2018.08.05

ベスト4返り咲きまであと一歩に迫った東京成徳大学、パワーの源は朝夜7杯のごはん

「悪い流れを断ち切れなかった」と試合を振り返った東京成徳大の洪潤夏[写真]=山口剛生
本格的に取材を始めたのが「仙台の奇跡」と称された2004年アテネ五輪アジア予選。その後は女子バスケをメインに中学、高校と取材のフィールドを広げて、精力的に取材活動を行っている。

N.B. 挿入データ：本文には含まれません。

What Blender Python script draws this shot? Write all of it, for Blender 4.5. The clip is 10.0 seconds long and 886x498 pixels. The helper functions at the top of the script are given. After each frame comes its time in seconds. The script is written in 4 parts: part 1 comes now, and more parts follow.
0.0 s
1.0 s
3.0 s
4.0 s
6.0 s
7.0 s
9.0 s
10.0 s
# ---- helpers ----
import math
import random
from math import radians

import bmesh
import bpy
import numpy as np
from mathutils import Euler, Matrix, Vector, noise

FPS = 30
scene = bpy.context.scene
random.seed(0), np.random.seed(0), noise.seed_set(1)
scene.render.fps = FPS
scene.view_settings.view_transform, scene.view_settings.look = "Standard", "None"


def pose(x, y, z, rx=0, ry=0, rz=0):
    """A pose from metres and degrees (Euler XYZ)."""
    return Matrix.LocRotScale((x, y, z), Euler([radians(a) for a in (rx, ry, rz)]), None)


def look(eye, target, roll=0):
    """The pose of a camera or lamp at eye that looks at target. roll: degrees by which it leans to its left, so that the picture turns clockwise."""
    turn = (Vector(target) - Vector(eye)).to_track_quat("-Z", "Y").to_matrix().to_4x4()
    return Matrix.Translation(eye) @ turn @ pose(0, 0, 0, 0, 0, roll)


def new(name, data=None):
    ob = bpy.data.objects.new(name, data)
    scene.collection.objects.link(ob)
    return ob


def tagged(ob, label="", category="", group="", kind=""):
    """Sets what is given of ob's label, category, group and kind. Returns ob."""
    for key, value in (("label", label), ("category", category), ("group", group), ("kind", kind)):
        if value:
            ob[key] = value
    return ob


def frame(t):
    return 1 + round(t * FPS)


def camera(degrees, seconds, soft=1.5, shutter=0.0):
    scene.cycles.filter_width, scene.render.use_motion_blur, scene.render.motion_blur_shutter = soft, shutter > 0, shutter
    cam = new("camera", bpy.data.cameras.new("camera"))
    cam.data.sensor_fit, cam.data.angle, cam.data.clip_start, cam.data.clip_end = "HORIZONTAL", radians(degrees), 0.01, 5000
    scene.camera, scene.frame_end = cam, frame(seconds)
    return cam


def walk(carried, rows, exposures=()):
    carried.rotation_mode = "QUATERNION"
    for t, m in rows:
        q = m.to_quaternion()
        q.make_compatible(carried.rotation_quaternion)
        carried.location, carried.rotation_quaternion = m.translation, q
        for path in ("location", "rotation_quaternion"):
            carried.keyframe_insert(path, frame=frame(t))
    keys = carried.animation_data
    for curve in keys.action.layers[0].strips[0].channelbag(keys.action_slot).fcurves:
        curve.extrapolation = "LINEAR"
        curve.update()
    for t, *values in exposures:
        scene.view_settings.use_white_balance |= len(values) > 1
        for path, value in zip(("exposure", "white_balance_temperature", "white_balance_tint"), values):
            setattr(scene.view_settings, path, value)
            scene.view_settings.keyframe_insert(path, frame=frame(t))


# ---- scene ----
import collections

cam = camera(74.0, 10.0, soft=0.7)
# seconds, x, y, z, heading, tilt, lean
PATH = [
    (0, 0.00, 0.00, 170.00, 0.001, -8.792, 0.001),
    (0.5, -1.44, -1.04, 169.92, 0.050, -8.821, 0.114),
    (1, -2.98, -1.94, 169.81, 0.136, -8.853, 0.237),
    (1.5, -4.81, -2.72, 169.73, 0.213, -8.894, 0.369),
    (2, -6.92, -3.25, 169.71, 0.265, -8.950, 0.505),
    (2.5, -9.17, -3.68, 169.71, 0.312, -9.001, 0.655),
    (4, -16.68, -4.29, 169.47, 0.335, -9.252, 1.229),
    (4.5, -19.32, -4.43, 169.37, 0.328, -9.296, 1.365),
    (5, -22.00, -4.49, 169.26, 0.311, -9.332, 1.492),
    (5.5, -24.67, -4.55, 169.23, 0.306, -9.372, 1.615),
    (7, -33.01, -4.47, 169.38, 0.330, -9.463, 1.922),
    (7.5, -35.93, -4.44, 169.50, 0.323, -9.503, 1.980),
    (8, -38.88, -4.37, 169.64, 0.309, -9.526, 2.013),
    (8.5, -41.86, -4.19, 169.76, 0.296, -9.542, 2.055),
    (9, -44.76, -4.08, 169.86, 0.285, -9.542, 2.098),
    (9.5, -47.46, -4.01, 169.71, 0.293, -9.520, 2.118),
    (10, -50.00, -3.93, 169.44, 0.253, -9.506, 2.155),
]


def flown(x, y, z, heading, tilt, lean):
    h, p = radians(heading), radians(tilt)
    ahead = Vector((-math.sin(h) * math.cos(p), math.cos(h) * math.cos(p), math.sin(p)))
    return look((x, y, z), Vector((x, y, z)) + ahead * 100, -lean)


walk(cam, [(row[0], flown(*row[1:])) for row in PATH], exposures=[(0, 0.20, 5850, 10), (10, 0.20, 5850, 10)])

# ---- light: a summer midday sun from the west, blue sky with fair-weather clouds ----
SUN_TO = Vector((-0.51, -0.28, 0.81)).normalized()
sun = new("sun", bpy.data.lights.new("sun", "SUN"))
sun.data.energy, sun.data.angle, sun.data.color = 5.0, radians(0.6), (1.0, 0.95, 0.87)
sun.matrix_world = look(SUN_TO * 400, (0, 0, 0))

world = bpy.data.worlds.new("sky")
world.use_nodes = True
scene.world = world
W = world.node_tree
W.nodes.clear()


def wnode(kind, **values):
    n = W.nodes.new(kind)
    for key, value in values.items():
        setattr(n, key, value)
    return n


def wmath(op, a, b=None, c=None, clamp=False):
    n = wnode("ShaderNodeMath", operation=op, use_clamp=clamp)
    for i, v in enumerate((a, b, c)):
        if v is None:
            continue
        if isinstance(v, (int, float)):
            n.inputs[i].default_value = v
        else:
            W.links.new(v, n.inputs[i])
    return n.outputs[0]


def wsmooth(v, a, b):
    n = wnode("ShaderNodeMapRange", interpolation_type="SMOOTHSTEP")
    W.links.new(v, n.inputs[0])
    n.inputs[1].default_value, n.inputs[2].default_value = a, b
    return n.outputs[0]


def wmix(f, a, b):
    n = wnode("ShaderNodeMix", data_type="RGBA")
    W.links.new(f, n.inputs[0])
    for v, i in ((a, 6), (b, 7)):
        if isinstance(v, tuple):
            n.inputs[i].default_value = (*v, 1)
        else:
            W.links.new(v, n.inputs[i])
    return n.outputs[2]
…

 2009年の大阪インターハイ以来のベスト4はもうすぐ目の前だった。2009年といえば山本千夏や篠原恵(ともに現富士通レッドウェーブ)を擁し、渡嘉敷来夢(現JX-ENEOSサンフラワーズ)らのいる桜花学園(愛知県)と頂点を争っていたときである。

 東京成徳大学高校(東京都)。

 吉田亜沙美(現JX-ENEOS)らの代に千葉インターハイを制し、それ以前にも3回のインターハイ女王になったことのある、いわば古豪である。しかし近年はもうひとつ全国上位の壁を乗り越えられずにいた。

 だが東海インターハイでは3回戦で、女子日本代表候補にも選出された今野紀花を擁する聖和学園高校(宮城県)を破って、ベスト4進出の可能性は高まったかに見えた。四日市商業高校(三重県)との準々決勝でも、前半は間違いなく東京成徳大学のリズムでゲームは進んでいた。いや、それでもリードが8点に留まっていたのは、もしかすると四日市商業のペースだったのかもしれないが、少なくとも前半の東京成徳大学は遠香周平コーチのプランどおりにゲームを展開できていたはずだ。

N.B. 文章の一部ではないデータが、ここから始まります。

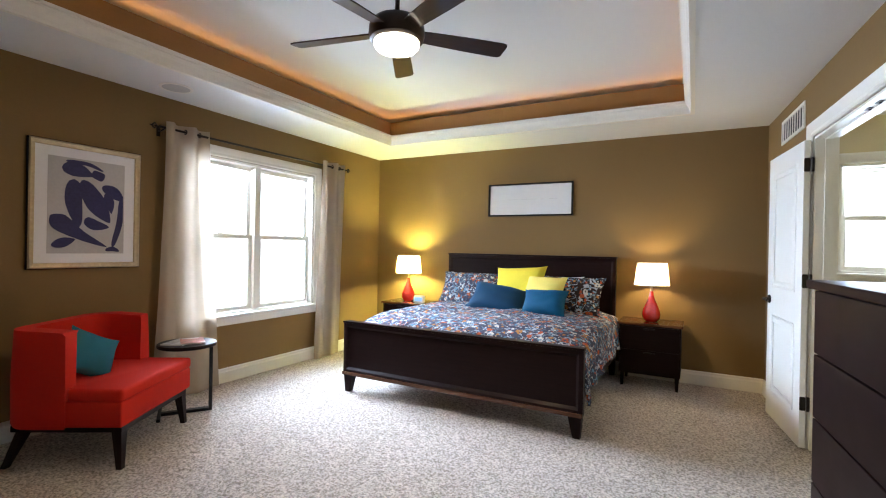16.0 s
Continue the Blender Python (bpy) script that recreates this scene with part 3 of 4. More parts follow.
def window_unit(name, m, width, sill, head, label, units=2, muntin=True):
    """A window in a wall opening: x along the wall from 0, y into the wall. Casing, stool, apron, sashes and panes."""
    ob = thing(name, m, label, "window")
    ob["kind"] = "structure"
    fr = bmesh.new()
    box(0, width, 0.0, 0.118, sill - 0.001, sill + 0.02, bm=fr)
    box(0, width, 0.0, 0.118, head - 0.02, head + 0.001, bm=fr)
    box(0, 0.02, 0.0, 0.118, sill, head, bm=fr)
    box(width - 0.02, width, 0.0, 0.118, sill, head, bm=fr)
    part("window_frame", fr, TRIM_PAINT, ob)
    turn = Matrix(((1, 0, 0, 0), (0, 0, -1, 0), (0, 1, 0, 0), (0, 0, 0, 1)))
    part("casing", sweep([(-0.004, sill), (-0.004, head + 0.004), (width + 0.004, head + 0.004), (width + 0.004, sill)], CASING, m=turn), TRIM_PAINT, ob)
    part("window_sill", box(-0.11, width + 0.11, -0.055, 0.02, sill - 0.025, sill + 0.003, 0.006), TRIM_PAINT, ob)
    part("apron", box(-0.09, width + 0.09, -0.020, 0.0, sill - 0.095, sill - 0.025, 0.004), TRIM_PAINT, ob)
    uw = (width - 0.04 - (units - 1) * 0.07) / units
    mid = (sill + head) / 2 + 0.01
    for u in range(units):
        x0 = 0.02 + u * (uw + 0.07)
        x1 = x0 + uw
        if u:
            part("mullion", box(x0 - 0.07, x0, 0.02, 0.12, sill + 0.02, head - 0.02, 0.004), TRIM_PAINT, ob)
        for z0, z1, y in ((sill + 0.02, mid + 0.018, 0.055), (mid - 0.018, head - 0.02, 0.09)):
            b = bmesh.new()
            box(x0, x0 + 0.042, y, y + 0.03, z0, z1, bm=b), box(x1 - 0.042, x1, y, y + 0.03, z0, z1, bm=b)
            box(x0 + 0.042, x1 - 0.042, y, y + 0.03, z0, z0 + 0.04, bm=b), box(x0 + 0.042, x1 - 0.042, y, y + 0.03, z1 - 0.04, z1, bm=b)
            part("sash", b, TRIM_PAINT, ob)
            g = part("pane", box(x0 + 0.042, x1 - 0.042, y + 0.013, y + 0.017, z0 + 0.04, z1 - 0.04), PANE, ob)
            g.visible_shadow = False
        part("sash_lock", box((x0 + x1) / 2 - 0.03, (x0 + x1) / 2 + 0.03, 0.04, 0.056, mid + 0.012, mid + 0.030, 0.004), PLASTIC_W, ob)
    return ob


window_unit("window_1", pose(XW, 5.19, 0, 0, 0, 90), 1.48, 0.62, 2.05, "white double window with two hung sashes, blown out with daylight")
window_unit("window_2", pose(-1.60, YN, 0), 0.90, 1.12, 2.05, "white bath window bright with daylight", 1)
window_unit("window_3", pose(3.6, 5.57, 0, 0, 0, -90), 1.34, 0.62, 2.08, "white guest room window bright with daylight", 2)
window_unit("window_4", pose(1.95, 5.73, 0), 0.90, 0.62, 2.06, "white hung guest room window bright with daylight", 1)
for nm, m in (("backdrop_west", pose(-13, 5.9, 2.0, 0, 90, 0)), ("backdrop_north", pose(-1.1, 19.5, 2.0, 90, 0, 0)), ("backdrop_east", pose(11, 4.9, 2.0, 0, 90, 0))):
    bm = bmesh.new()
    bmesh.ops.create_grid(bm, x_segments=1, y_segments=1, size=11, matrix=m)
    structure(nm, bm, OUTSIDE, "plain bright overcast distance outside a window")

# baseboards
baseboard([(E0[0] + 0.0757 * 1.20, 6.70), E0, (XW, YN), (XW, YC), (XS + ang.x / ANG_L * 1.42, YA + ang.y / ANG_L * 1.42)])
baseboard([(XS + ang.x / ANG_L * 0.47, YA + ang.y / ANG_L * 0.47), (XS, YA), (XS, YS), (XD, YS), (XD, 1.71)])
baseboard([(XD, 2.79), E1, (E0[0] + 0.0757 * 2.94, 4.96)])
baseboard([(-0.229, 2.85), (-1.60, 2.85), (-1.60, 2.785)])
baseboard([(3.6, 5.73), (0.70, 5.73), (-0.61, 4.42), (0.33, 3.48), (-0.15, 3.0)])
baseboard([(-0.5, 4.85), (-0.5, YN), (-1.96, YN)])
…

 しかし後半に入ると四日市商業がリバウンドを支配し始め、また田中万衣羽が次々に3ポイントシュートを沈めてきて、前半のリードを第3Qで吐き出してしまった。そして第4Qの立ち上がりで逆転を許すと、巻き返すきっかけをつかめないまま敗れてしまった。68-77である。

 ポイントガードの洪潤夏が言う。

「途中からリバウンドを取られ始めて、そこから悪い流れを最後まで断ち切れませんでした。オフェンスではゴールに向かわず、逃げたプレーをしてミスをしてしまいました。そうした弱さがベスト4に行けない理由だと思います」

 前半はボールを持っている選手がドライブを仕掛け、ボールを持っていない選手もゴールにカットするなど、積極的なプレーが多かった。リバウンドやルーズボールへの意識も高く、何より球際の争いで四日市商業を圧倒していた。それがあったからこそ「東京成徳大学が久々にベスト4に入れるのでは」と感じたのだが、後半になるとそれらが急に影を潜めてしまった。あの前半のパワーはどこへ行ってしまったのか――。

 聞けば「愛知に来てもご飯をたくさん食べているんです。朝はお茶碗3杯食べて、夜は大きめのお茶碗、どんぶりより少し小さいサイズですけど、それで4杯食べています」と洪が教えてくれた。それが前半のたくましくて、パワフルなプレーを生み出したわけだが、後半はそのエネルギーさえ切れてしまったようだ。

 ただインターハイに向けて取り組んできた東京成徳大学の新たなバスケットは着実に進化してきている。前からディフェンスを仕掛け、チェンジングディフェンスで相手の目をそらし、オフェンスでもコート全体を使い切る。ボールマンはもちろん、オフボールの選手も裏を突くなど、相手の嫌なところを突いてくる。フィジカルコンタクトもご飯の力で簡単に負けない体になりつつある。

 遠香コーチは言う。

「そうしたバスケットはまだ始めたばかり。もちろん反省は大事ですが、このメンバーで全国のベスト8に来たことは評価していいと思います。自分たちのバスケットを信じて、これからの練習に取り組めば、その延長線上にウインターカップがあると思っています」

 古豪・東京成徳大学は今、何度目かの進化の途中にある。